At the time of the floods, Inspector Brad Moore was was a station officer in Brisbane and also a swiftwater rescue technician.

Mr Moore was deployed to many areas across Queensland including St George, Condamine, Dirranbandi, Innisfail and also assisted with the floods in Brisbane.

As the first firefighter deployed to Ingham, Mr Moore said he spent Christmas away from home.

"It was a bit weird, the locals seemed so casual, like they were used to floods," he said.

"I spent the initial part moving furniture and pitching in with the community.

"We didn't do a lot of rescues, mostly welfare checks with police and QAS."

After a five-day stint at Dirranbandi, helping people trapped by water, Mr Moore was flown out by helicopter.

"It was totally surreal, it just looked like an inland ocean, all you could see was water flying out," he said. "We arrived back in Brisbane after midnight and slept in the car.

"One of the first things we did was drive to Suncorp Stadium, which was hard to access because it was full of water, up to the height of the fence where the first seats start.

"In south Brisbane we had to help rescue people stranded in their vehicles.

"We had no motorised rescue craft, we were getting people out on an inflatable work platform and used paddles or ropes to move it. That was something good that came out of it, we now have 26 motorised rescue craft."

Mr Moore said south Brisbane resembled a big pond.

"It was still water, not moving at all so it didn't seem as if anyone could drown in it," he said.

"But a family turned up after someone had been reported missing and we realised there was potentially someone in there.

"It turned out it was a gentleman who was just going to check on his farm, the access road dipped down and he couldn't swim.

"We had no army or police divers available, everybody was flat out and here we had a family sitting on the bank in case we found something."

The rescuers went into the water with flotation devices and floated in a line, using oars to find the drowned man underwater.

"Having to tell a family that news is hard on a firefighter, it was sad for us all, he was only checking his farm," Mr Moore said.

Thousands of people took legal action against the state government and its water suppliers after the floods.

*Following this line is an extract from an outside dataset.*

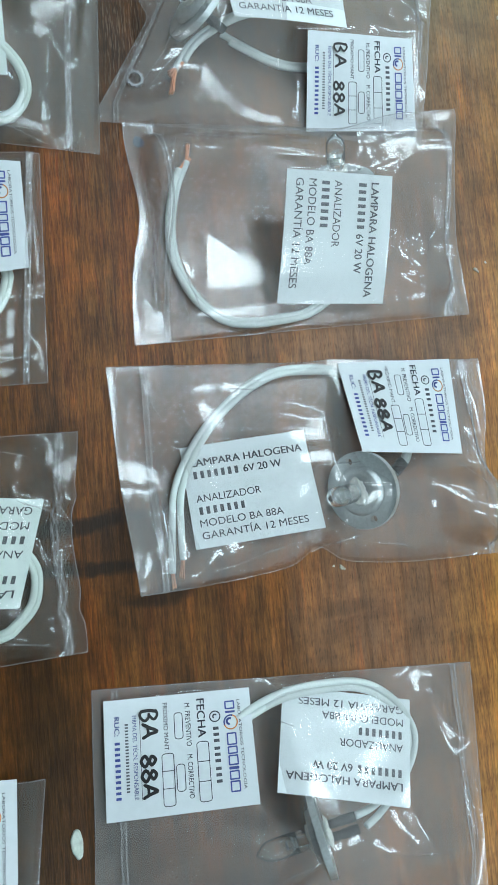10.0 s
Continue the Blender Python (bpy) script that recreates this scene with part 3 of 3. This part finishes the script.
STROKES = {
    "B": [[(0.15, 0.0), (0.12, 0.5), (0.20, 1.0)], [(0.0, 0.92), (0.5, 1.03), (0.88, 0.80), (0.60, 0.57), (0.3, 0.52)], [(0.3, 0.52), (0.8, 0.46), (0.98, 0.22), (0.55, 0.0), (0.1, 0.06)]],
    "A": [[(0.0, 0.0), (0.25, 0.5), (0.52, 1.0), (0.75, 0.5), (1.0, -0.04)], [(0.16, 0.34), (0.5, 0.40), (0.84, 0.36)]],
    "8": [[(0.5, 0.54), (0.15, 0.76), (0.5, 1.0), (0.86, 0.76), (0.5, 0.54), (0.08, 0.26), (0.5, 0.0), (0.93, 0.25), (0.5, 0.54)]],
}


def put_handwriting(quad, parent, letters, thick, rnd):
    """Felt-pen letters: (letter, x, baseline y, width, height)."""
    for letter, x, y, w, h in letters:
        lean = rnd.uniform(-0.03, 0.05)
        for k, stroke in enumerate(STROKES[letter]):
            pts = smooth_path([(px + rnd.uniform(-0.04, 0.04), py + rnd.uniform(-0.03, 0.03), 0) for px, py in stroke], 7)
            bm = bmesh.new()
            ribbon(bm, quad, [(x + (q.x + lean * q.y) * w, y - q.y * h) for q in pts], thick * (0.85 if k else 1.0), 0.00042 + 0.00005 * k, letter != "8")
            place(part("pen_stroke", bm, MARKER, parent, smooth=False), parent)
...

Having to tell a family that news is hard on a firefighter, it was sad for us all, he was only checking his farm

RFS Inspector Brad Moore

The Queensland government and two of its water suppliers were ordered to pay $253,000 to one of the victims of the 2011 Brisbane floods.

Vince Rodriguez sought damages after his sporting goods store was devastated by the massive rain event.

Mr Rodriquez, who was the lead plaintiff in a class action against the Queensland government, Seqwater and Sunwater over the January 2011 floods in greater Brisbane and Ipswich, was handed a court win after a long and difficult saga.

NSW Supreme Court Justice Robert Beech-Jones found in favour of about 6870 claimants after accepting that engineers responsible for flood operations at Wivenhoe and Somerset dams were negligent and breached their duty of care.